[Aus der Bibliothek.]
Ostpreussen, 1945: Als die Rote Armee einmarschiert, muss die Familie Wolf fliehen. Bald findet sich die elfjährige Liesl mit ihren Geschwistern allein im Schneesturm wieder. Sie ist die Älteste, sie hat die Verantwortung. Und sie hat ihrer Mama versprochen, auf Mia und Otto aufzupassen. Im bitterkalten Winter schlagen sich die Wolfskinder durch Wälder und Sümpfe.
Doch Wölfe geben nicht auf. Wölfe lassen sich nicht erwischen.
Und manchmal geschieht ein Wunder.
Das Buch beginnt damit, dass der Vater der drei Kinder der Familie Wolf – die elfjährige Liesl, der siebenjährige Otto und die anderthalbjährige Mia – im Oktober 1944 doch noch einberufen wird, obwohl er ein kaputtes Bein hat, seit er als kleines Kind unter ein Pferd geraten ist; und auch Herr Wagner, dem an einer Hand drei Finger fehlen, Herr Schmidt mit dem Glasauge und der erst sechzehnjährige Jakob müssen aus dem ostpreussischen Dorf an die Front. Zwei Monate später werden alle vier als vermisst gemeldet, einen weiteren Monat später marschiert die Rote Armee in Ostpreussen ein und die Familie Wolf – Grosseltern, Mutter, Kinder – versucht, über das Stille Haff nach Westen zu fliehen. Nach einem Bombenangriff auf den Flüchtlingstreck finden sich die drei Geschwister allein im Schneesturm wieder und müssen sich ab da allein durchschlagen.
Fast ein Jahr lang sind die Geschwister auf sich gestellt: sie leben in einem verlassenen Bauernhof (wo sie sich um die verlassenen Kühe kümmern und vier Kälbchengeburten miterleben), später bei russischen Soldaten (bis ihr Kommandant die kleine Mia seiner Frau nach Russland mitbringen will), im Sommer in einer Holzhütte im Wald (zusammen mit anderen Kindern, die ohne ihre Eltern in Ostpreussen zurückgeblieben sind), und als der Herbst mit den ersten Frostnächten anbricht, versuchen sie, sich nach Litauen durchzuschlagen, weil sie gehört haben, dass es dort mehr zu essen gibt. Am Ende stehen sie vor der schweren Entscheidung, für ein Zuhause ihre Namen und ihre Sprache und damit die Hoffnung, dass ihre Mutter sie je wiederfinden könnte, aufzugeben, weil dem litauischen Ehepaar, das ihnen Ersatzeltern sein möchte, im besten Fall die Deportation nach Sibirien droht, wenn herauskommt, dass es deutsche Kinder sind, die bei ihnen untergekommen sind.

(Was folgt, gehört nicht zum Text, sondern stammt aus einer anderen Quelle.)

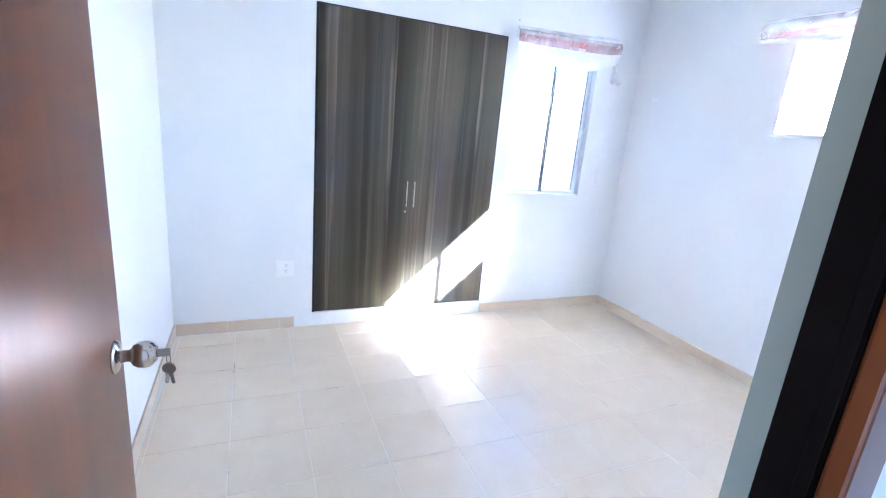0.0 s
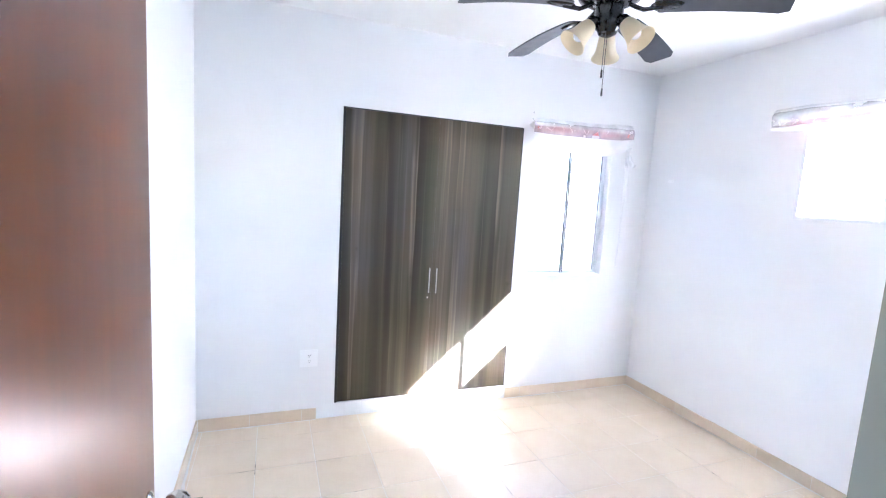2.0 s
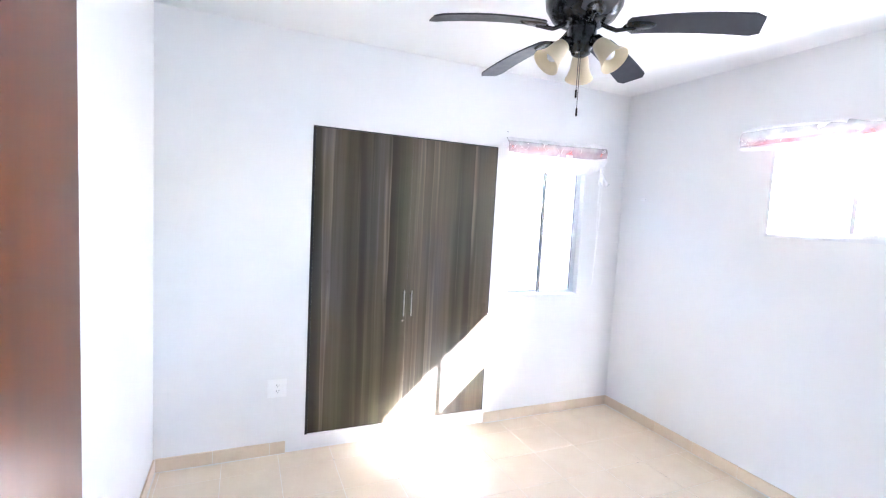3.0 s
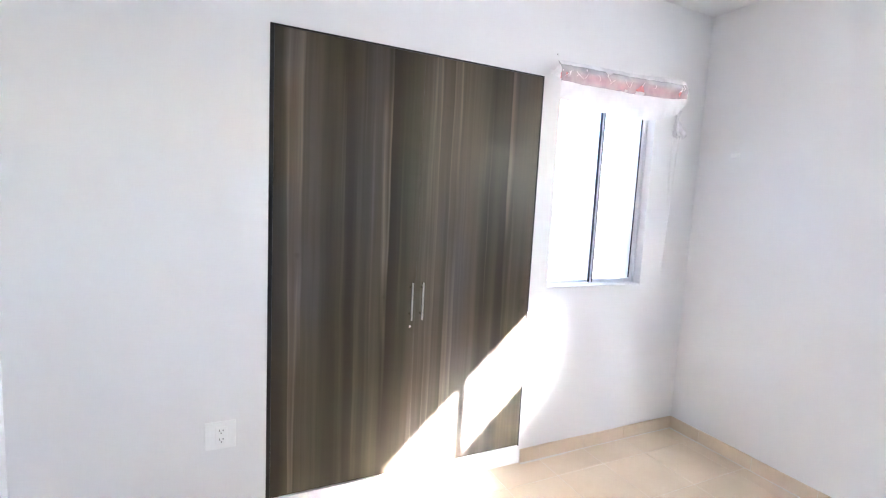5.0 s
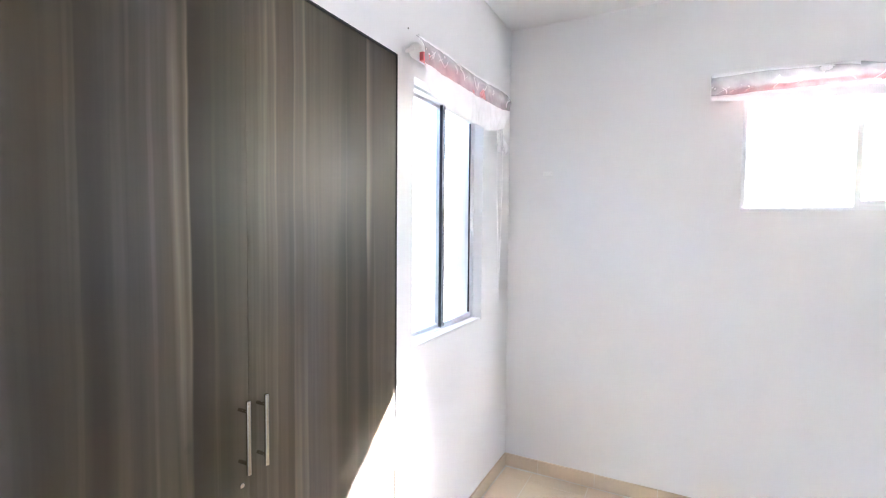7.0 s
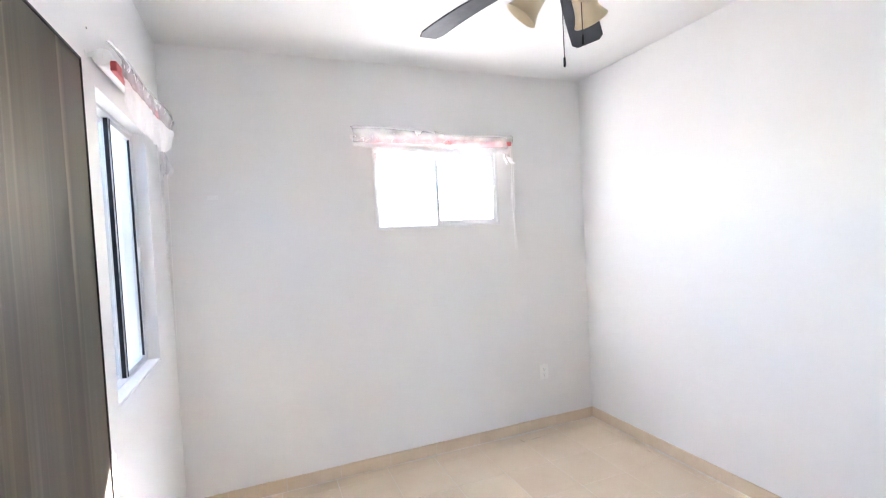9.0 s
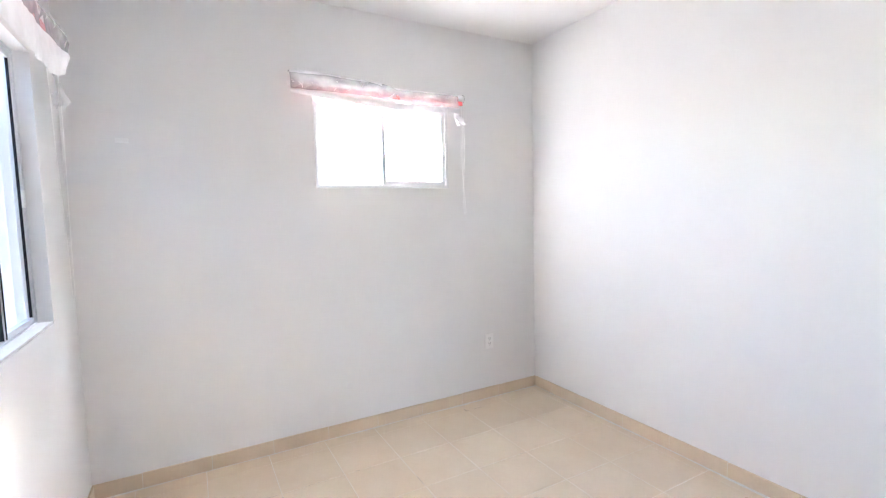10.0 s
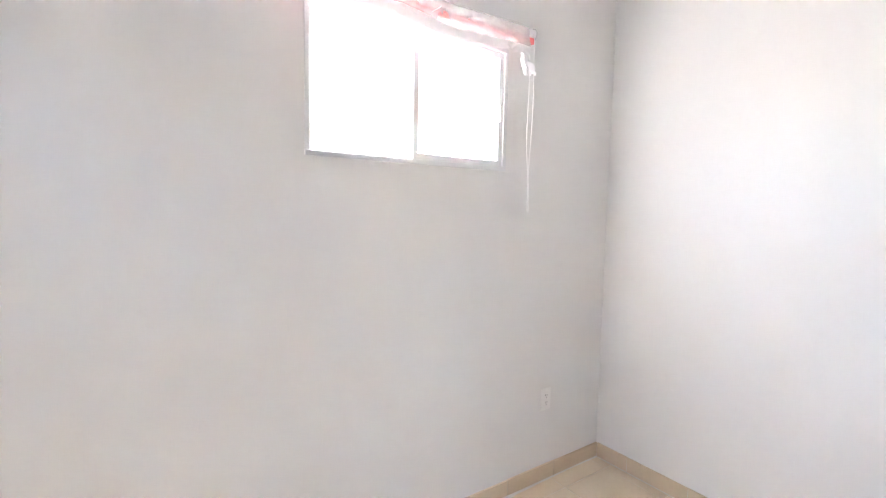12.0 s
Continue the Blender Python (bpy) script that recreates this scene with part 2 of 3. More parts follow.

Das ist harter Stoff für ein Kinderbuch. Aber dass die Geschichte aus Liesls Sicht erzählt wird, macht sie für Kinder gut aushaltbar: Liesl beobachtet ziemlich unvoreingenommen, was um sie herum vorgeht. Nichts ist schwarz-weiss. Immer ist Hoffnung. Und oft erzählt sie so, dass der Geschichte trotz ihrer Tragik die Schwere genommen wird:
„Wir sind schon an mehreren Häusern vorbeigekommen, aber überall gab es knurrende Hunde und misstrauisch dreinblickende Bauern und handgemalte Schilder an den Toren, auf denen vielleicht „Betteln verboten“ steht oder „Wir hassen dreckige Deutsche“. Andererseits kann es auch sein, dass etwas anderes darauf steht: „Brot zu verkaufen“ oder „Hier Gratis-Schokolade“. Wir wissen es nicht, weil wir Litauisch nicht lesen können.“
Und weil es ein Kinderbuch ist, gibt es ein Happy End; aber kein kitschiges, bei dem alles gut wird, sondern eins, bei dem alles bestmöglich gut wird, das aber gleichzeitig auch ein bisschen traurig ist.
Es ist ein Buch, das man seinen Kindern ruhig zutrauen kann.
Der kleine Herr Maus und ich haben noch Wochen, nachdem wir es beide gelesen hatten, viel über das Buch geredet. Und als neulich der grosse Herr Maus mäkelte, sagte der kleine Herr Maus zu ihm: „Damals, nach dem Krieg, weisst du, da haben die Kinder rohe Schnecken gegessen, weil sie nichts anderes hatten!“ So soll ein Buch sein.
Katrina Nannestad (Text), Martina Heiduczek „(Illustration) „Wir sind Wölfe“. cbj, 2022. Gebundene Ausgabe, 352 Seiten.